Borussia Dortmund:Tuchel eröffnet die "entscheidende Phase" für den BVB

RB Leipzig - Borussia Dortmund

Im Hinspiel setzt sich RB Leipzig um Marcel Sabitzer (M.) mit 1:0 gegen den BVB durch.

(Foto: dpa)

Von Ulrich Hartmann, Dortmund

Die Adi-Preißler-Allee ist eine Sackgasse. Ganz am Ende trainieren die Fußballer von Borussia Dortmund täglich für ihre Sehnsüchte. Auf dem "Brackeler Feld" spielen Männer mit Millionen-Marktwerten miteinander Ball - oder ist sich hier gerade jeder selbst der Nächste?
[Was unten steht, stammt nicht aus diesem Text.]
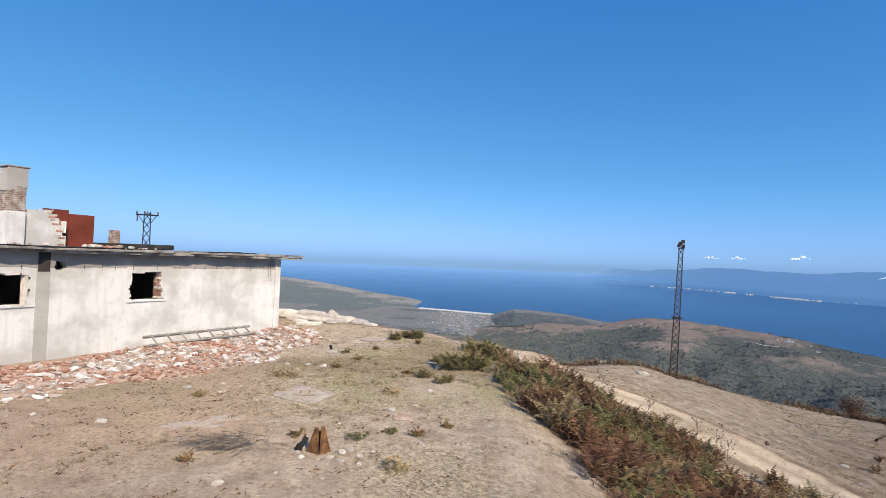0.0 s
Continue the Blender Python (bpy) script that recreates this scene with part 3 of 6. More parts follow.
def build_ground():
    bearings = np.radians(np.concatenate([np.arange(-64, 156, 0.62), np.arange(156, 296, 2.0)]))
    radii = np.exp(np.concatenate([np.linspace(math.log(0.6), math.log(5), 14, endpoint=False), np.linspace(math.log(5), math.log(260), 270, endpoint=False), np.linspace(math.log(260), math.log(1400), 14)]))
    rr, bb = np.meshgrid(radii, bearings, indexing="ij")
    x, y = (rr * np.sin(bb)).ravel(), (rr * np.cos(bb)).ravel()
    z = ground(x, y)
    d, _ = track_distance(x, y)
    b, r = np.degrees(np.arctan2(x, y)), np.hypot(x, y)
    cover = np.clip(bracken_knoll(x, y) + bracken_near(x, y), 0, 1)
    tops = step(b, 48, 54) * (1 - step(b, 80, 90)) * step(r, 37, 40) * (1 - step(r, 52, 60))
    banks = step(b, 38, 46) * (1 - step(b, 100, 116)) * step(r, 20, 24) * (1 - step(r, 30, 36))
    sand = np.clip((1 - step(d, -0.2, 0.7)) + 1.0 * tops + 0.7 * banks + 0.55 * step(vnoise(x, y, 4, 41), 0.2, 0.7) + step(b, -20, -14) * (1 - step(b, -6, 0)) * step(r, 25, 27), 0, 1)
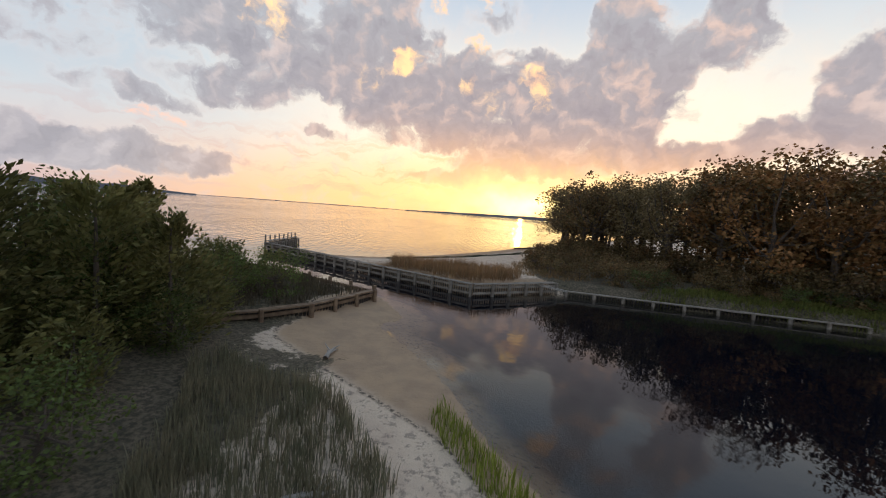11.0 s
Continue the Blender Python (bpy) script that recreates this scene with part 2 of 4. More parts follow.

Die Dortmunder Idylle im Osten der Stadt scheint dieser Tage zu trügen. Es brodelt.

Der Stürmer Pierre-Emerick Aubameyang kokettiert mit seinem Fortgang, für den Flügelflitzer Marco Reus kratzt der FC Arsenal aus London angeblich schon 50 Millionen Pfund zusammen - und der WM-Siegtorschütze Mario Götze sitzt bei den Spielen oft nur auf der Ersatzbank. Sogar der Trainer Thomas Tuchel gilt als fraglicher Faktor. Spekuliert wird, ob sein bis 2018 gültiger Vertrag vom BVB verlängert wird. Am Freitag, vor dem wegweisenden Ligaspiel gegen RB Leipzig, setzte sich Tuchel vor ein Dutzend Kameras und sagte: "Ich empfinde die Situation im Moment als eine Prüfung, in der wir Gelassenheit zeigen und Stärke entwickeln müssen."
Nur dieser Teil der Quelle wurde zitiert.